Anora geldiğinde, tam da böyle bir ruh halindeydik, sonunda Sean Baker’a yaraşır bir film dedik. Prömiyerini seks işçilerine ve egzotik dansçılara yaptığı bu film, herkes için merak konusuydu. Mikey Madison’un ilk 10 dakikasında çeşitli adamları kabine alıp kucak dansı yaptığı, muhabbet ettiği bu film, seks işçiliği yapan Anora ile bir mafya babasının oğlu Ivan’ın tuhaf ve hızlı ilişkisine odaklanıyordu. Anora ve Ivan “iş” olarak başlayan ilişkilerinde türlü gençlik ateşlerine kapılarak Las Vegas’ta evlenirler. Haberi alan mafya aile duruma müdahale eder ve olaylar gelişir.
New York’un çeşitli (Coney Island, türlü diner’lar ve kulüpler) yerlerinde Ivan’ın aranmasıyla Tangerinevari bir iz sürme sekansı izleriz. Bu sırada mafya ile bağlantılı olan Amerikan Ermeni ve Rus asıllı bazı karakterler arasında geçen diyaloglar da Sena Baker’ın sıklıkla kullandığı bir kara mizaha işaret eder: alakasız anlarda alakasız konular açılır, sinir katsayısı yükseldikçe saçmasapan şeyler yaşanır, araba olmayacak bir yere park ettikleri için çekilir.
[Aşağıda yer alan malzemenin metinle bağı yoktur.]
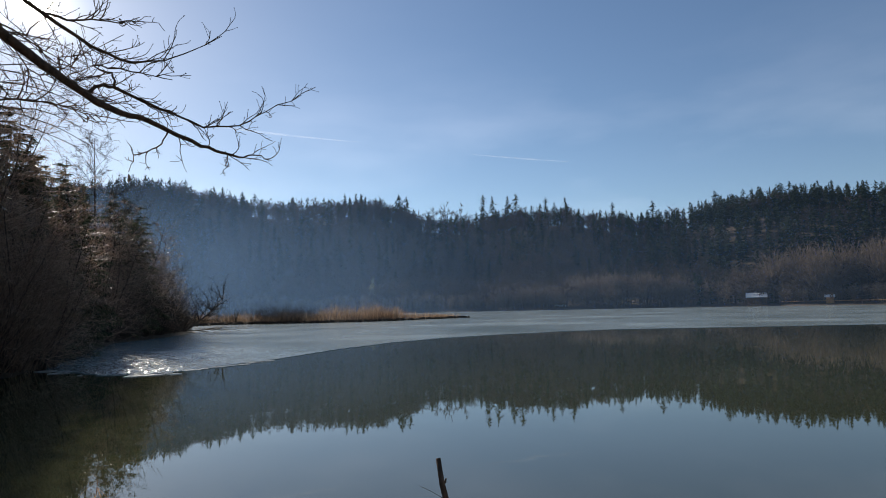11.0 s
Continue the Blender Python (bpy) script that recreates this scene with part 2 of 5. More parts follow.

Anora ilişkileri ve hayatı buna bağlıymış gibi arar Victor’u. Onu bulduklarında çocuk sarhoştur ve ne yaptığını bilmiyordur. Anora boş yere ergen bir çocuktan sorumluluk alma davranışı bekler. Para rahat yaşam ve zevk-ü sefa maalesef bu ergenin Anora için sağlayabileceği bir şey değildir. Oscar töreninde Mikey Madison’un, onunla çalışan, yanında olan tüm seks işçilerine destekleri için teşekkür etmesi, onları ve işlerini görünür kılması, onların her zaman yanında olacağını söylemesiyse gönülleri fetheden hamlelerden biriydi.
Ancak Baker’ın da kusursuz olmadığını hatırla(t)makta fayda var. Oscar’lara gitmesi söz konusu olduğunda filmden “intimacy” (yakınlık) koordinatörü kullanılıp kullanılmadığı sorulmuştu. Baker bunun ne olduğunu bile bilmediğini itiraf ederek kalplerimizi bir miktar kırdı. Alttan alta sürdürdüğü İsrail desteği de cabası tabii. Bunları yok saymak zor. Ama filmlerin de hakkını teslim etmek gerekiyor.
Baker tüm bunlara rağmen, Amerika bağımsız sinemasında çok yapılmayan bir şeyi yapıyor, özellikle alt sınıftan insanların görmezden gelmesi, özneleri suçlaması kolay meselelerini su yüzüne çıkarıyor. Onların zor ama kara mizahla bezeli olabilecek hikayelerine odaklanıyor. Bu alt sınıflar kadınlar, güvencesiz işlerde çalışan insanlar, göçmenler, çocuklar olabiliyor. Oyuncu yönetiminde de çoğunlukla gerçek insanlardan aldığı ilhamla, onları iyi yöneterek kendince kurguladığı gerçekçiliği görselleştiriyor.